[Begin]

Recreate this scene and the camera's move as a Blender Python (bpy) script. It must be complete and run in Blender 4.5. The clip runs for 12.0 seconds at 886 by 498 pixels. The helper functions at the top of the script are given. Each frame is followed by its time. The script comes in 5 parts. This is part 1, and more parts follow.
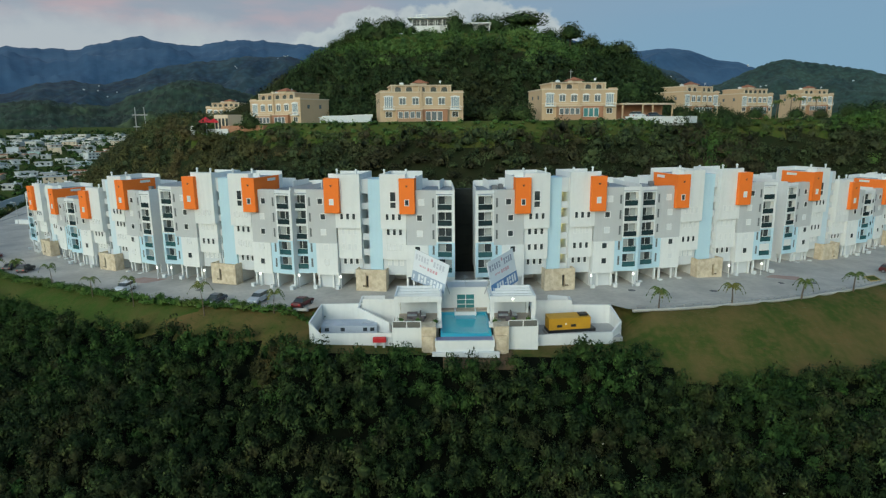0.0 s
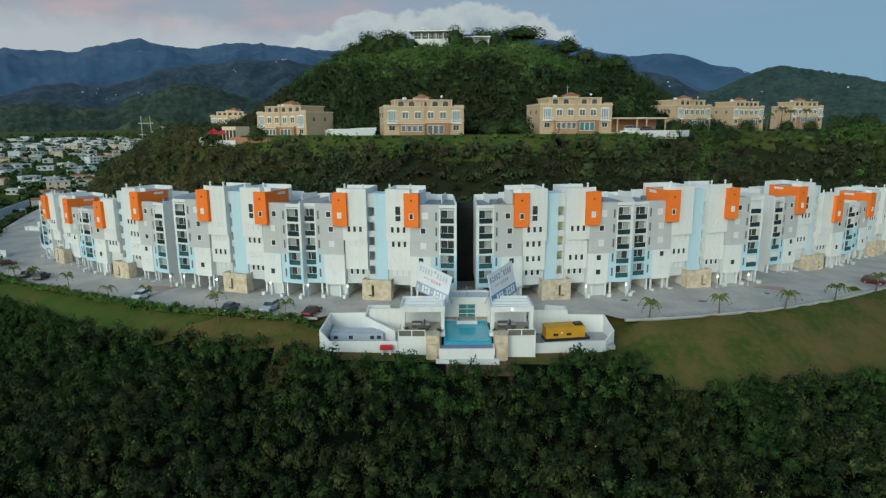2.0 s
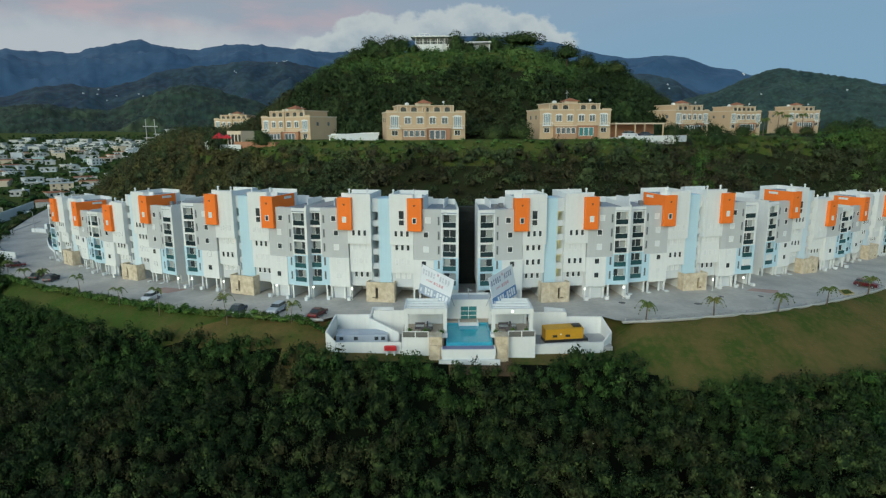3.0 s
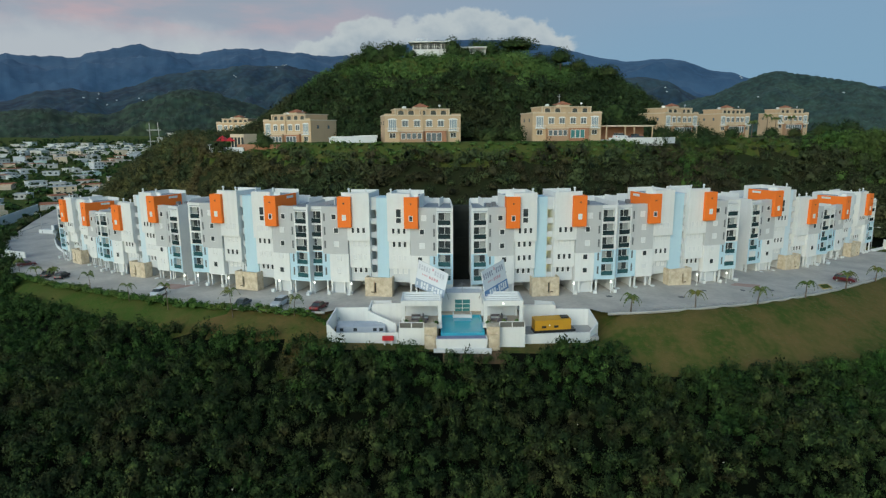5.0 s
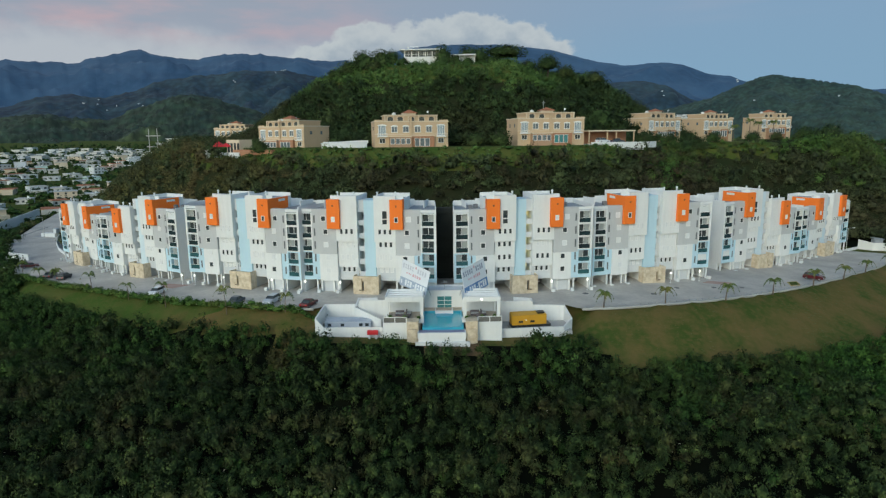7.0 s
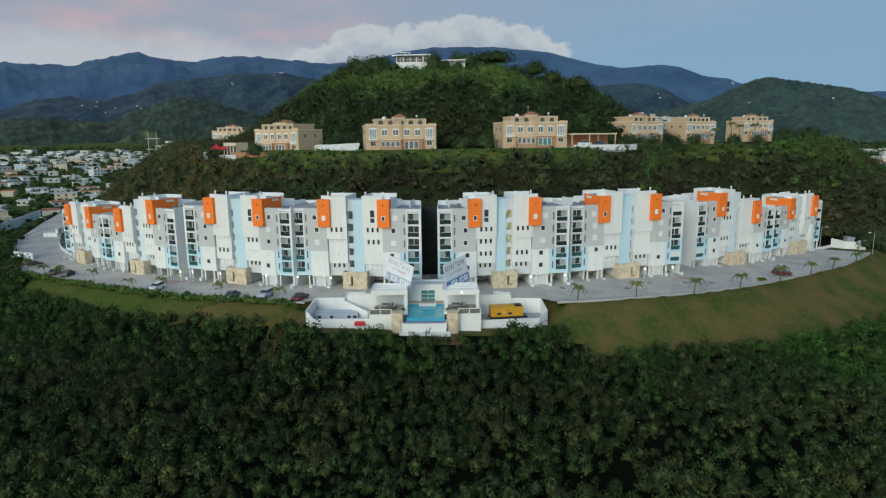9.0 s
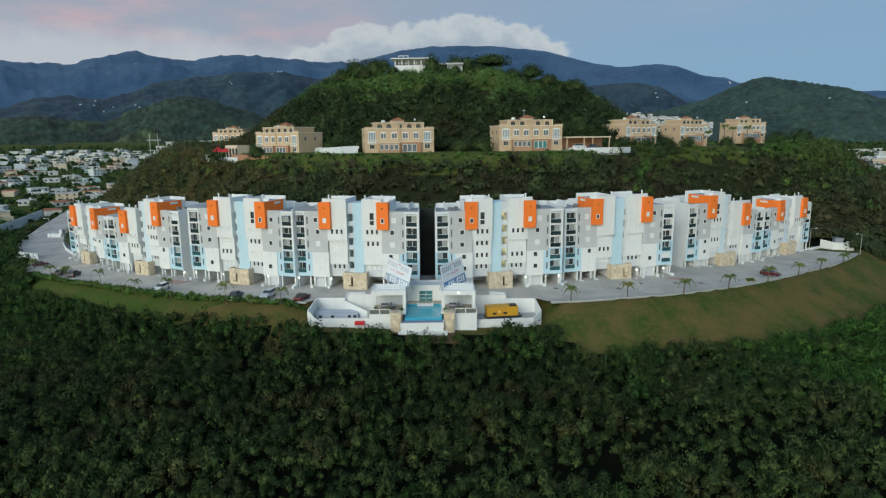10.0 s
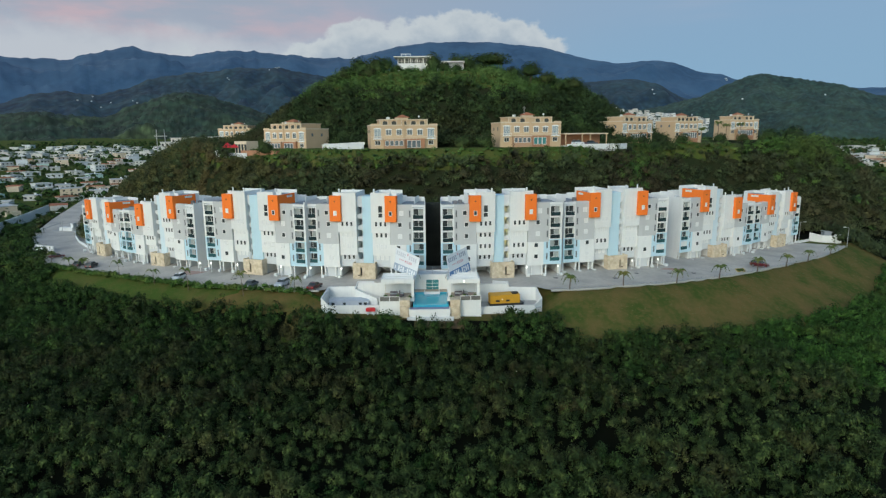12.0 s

[End]

WORK REQUIRED:
Return all of the data exactly as written, and drop the pictures.

OUTPUT:
Recreate this scene and the camera's move as a Blender Python (bpy) script. It must be complete and run in Blender 4.5. The clip runs for 12.0 seconds at 886 by 498 pixels. The helper functions at the top of the script are given. Each frame is followed by its time. The script comes in 5 parts. This is part 1, and more parts follow.
0.0 s
2.0 s
3.0 s
5.0 s
7.0 s
9.0 s
10.0 s
12.0 s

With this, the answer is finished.